Essa inclusão por meio de atitudes não é a resposta para um turismo inclusivo. O ideal é que isso esteja sim acompanhado por programas que envolvam obras, treinamento de profissionais e até pacotes especiais. Honestamente, o Brasil está muito longe disso e na minha opinião, é por falta de visão holística.
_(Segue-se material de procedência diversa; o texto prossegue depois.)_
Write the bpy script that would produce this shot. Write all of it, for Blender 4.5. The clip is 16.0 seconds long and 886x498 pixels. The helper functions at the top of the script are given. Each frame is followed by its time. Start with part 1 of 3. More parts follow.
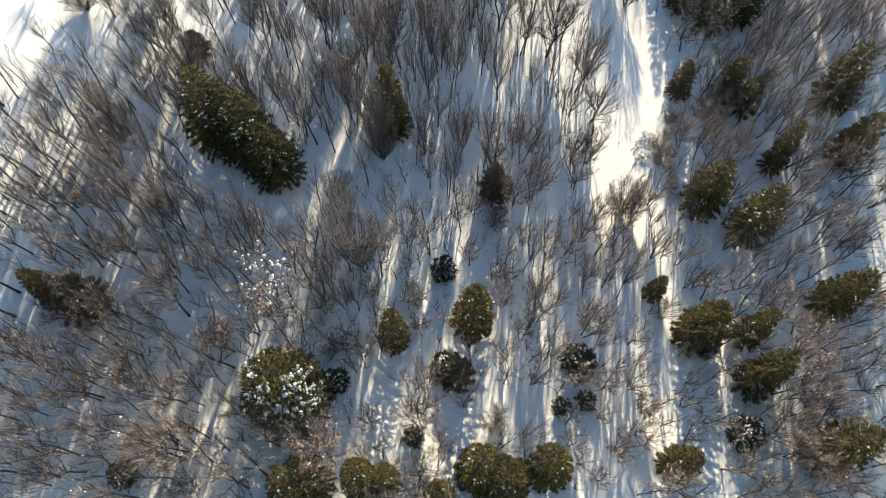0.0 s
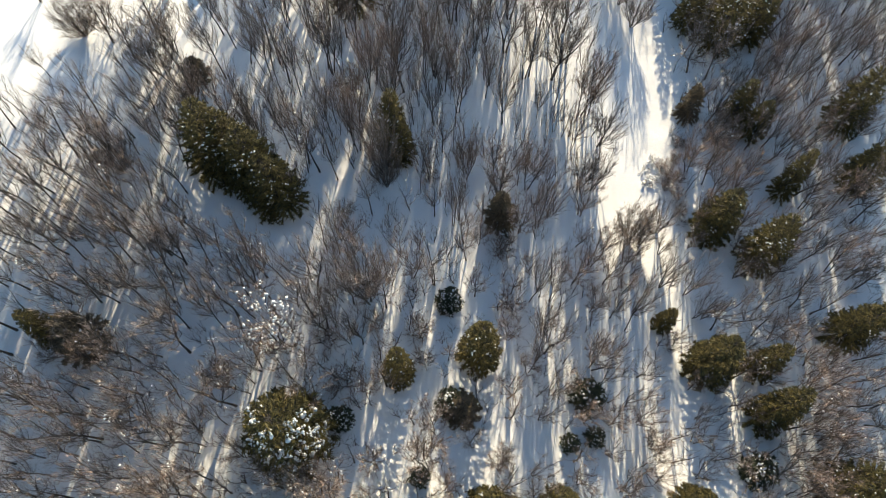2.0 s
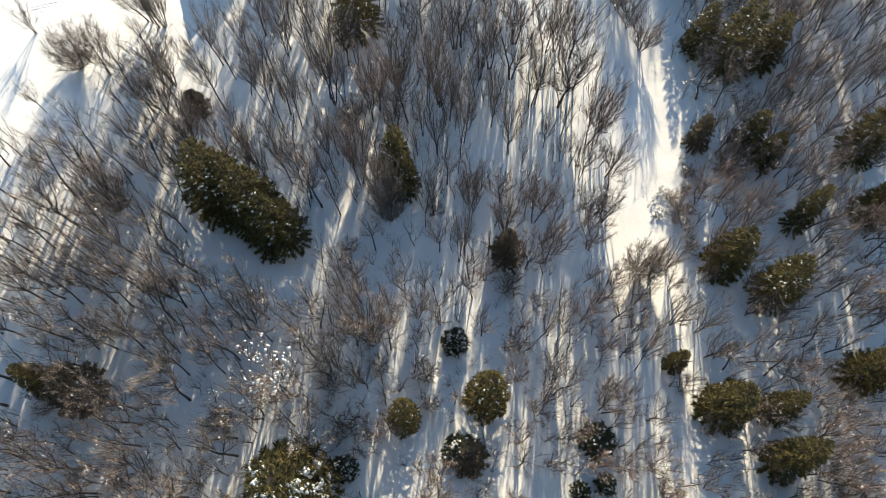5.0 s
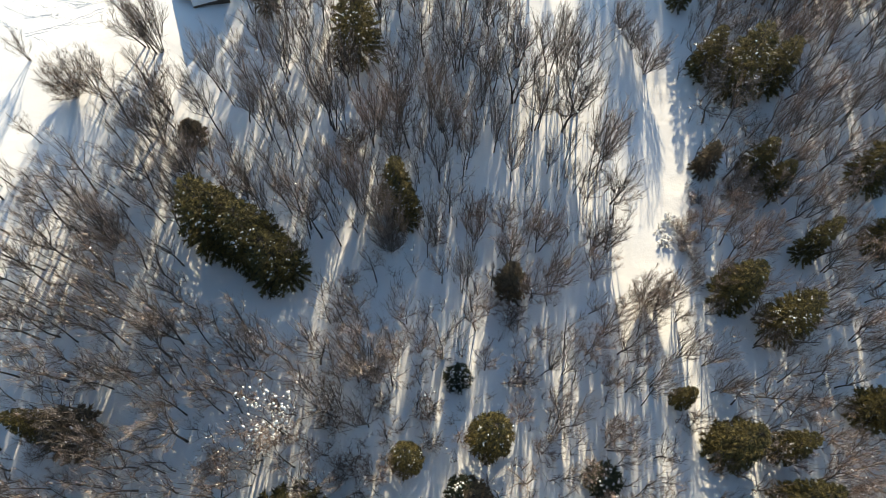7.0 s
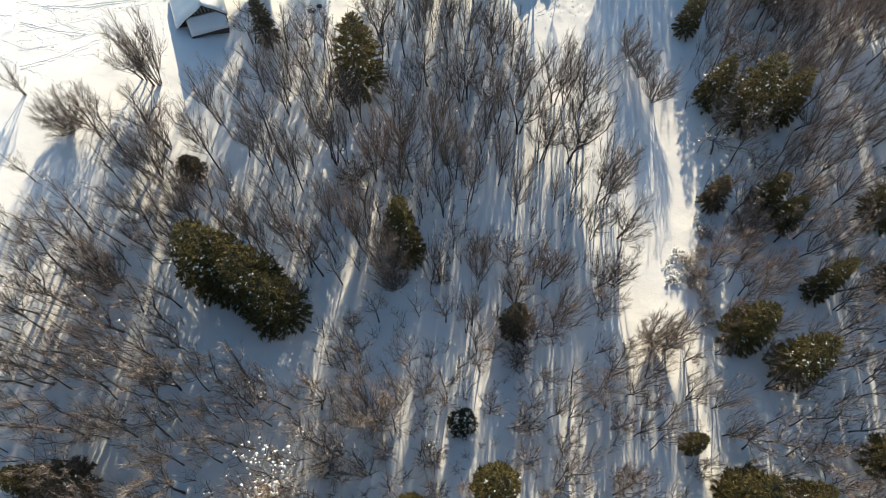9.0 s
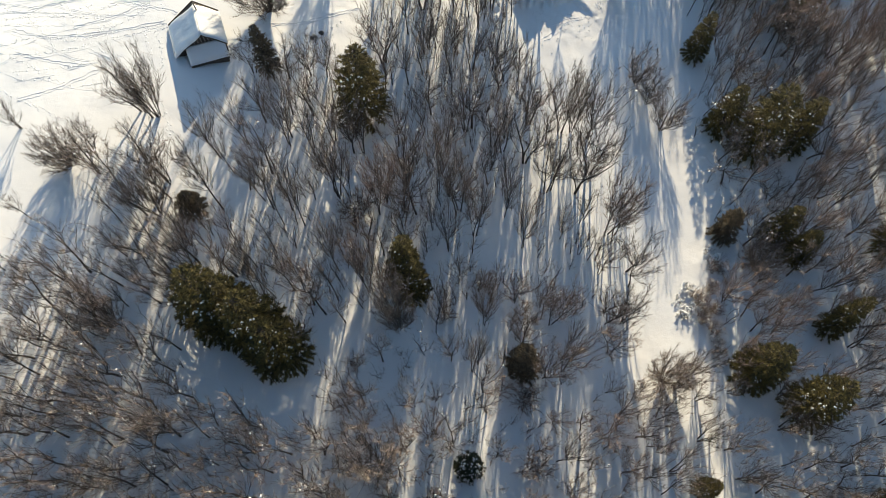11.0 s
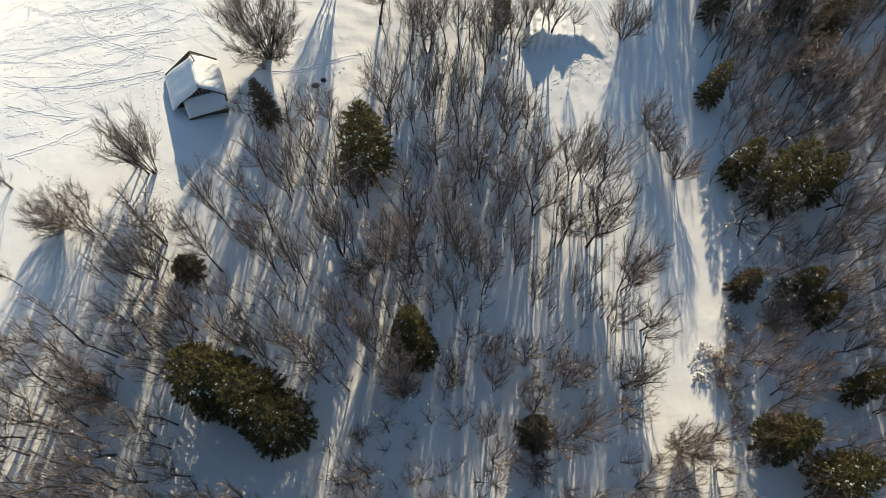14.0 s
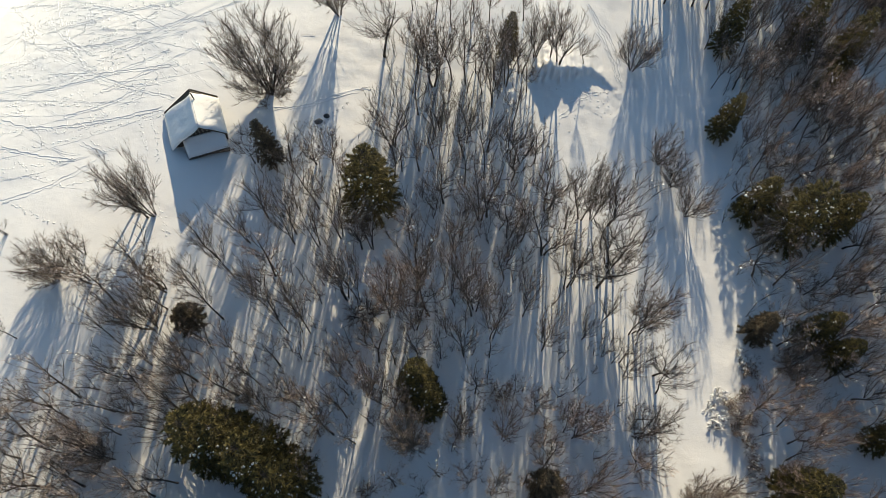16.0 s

A Mara Gabrilli tem um depoimento muito legal sobre o turismo na vida dela. Ela esteve em muitos lugares, no Brasil e no exterior, e trouxe um conceito interessantíssimo, que viu no Japão, de acessibilidade. Ela notou que em alguns hotéis não há quartos adaptados e nem cotas para isso. Eles resolveram o problema fazendo com que 100% dos quartos fossem acessíveis para deficientes, idosos, obesos, crianças e adultos, tudo ao mesmo tempo. Se não houver nenhum hóspede que precise disso, tudo bem, se houver, está tudo certo.
Esse é o Desenho Universal e é notável por não fazer distinção. Ao invés de ficar separando coisas, ou encarando a inclusão como algo a parte, especial, eles incorporaram isso ao global. Pronto.
Enquanto isso não acontece por aqui, vou continuar encorajando que pessoas com deficiência viagem para onde quiserem, acompanhadas, ou não. É um desafio, sem dúvidas. Eu já passei por situações difíceis por estar em um lugar não preparado para me receber e por não dominar o idioma local, mas eu sobrevivi. Além disso, eu tenho certeza que a atitude de quem me atendeu mudou permanentemente. Foram vivências de aprendizagem mutua muito válidas.
A pessoa com deficiência tem um potencial individual de transformação que merece ser encorajado. Abra a sua cabeça. Faça as suas malas.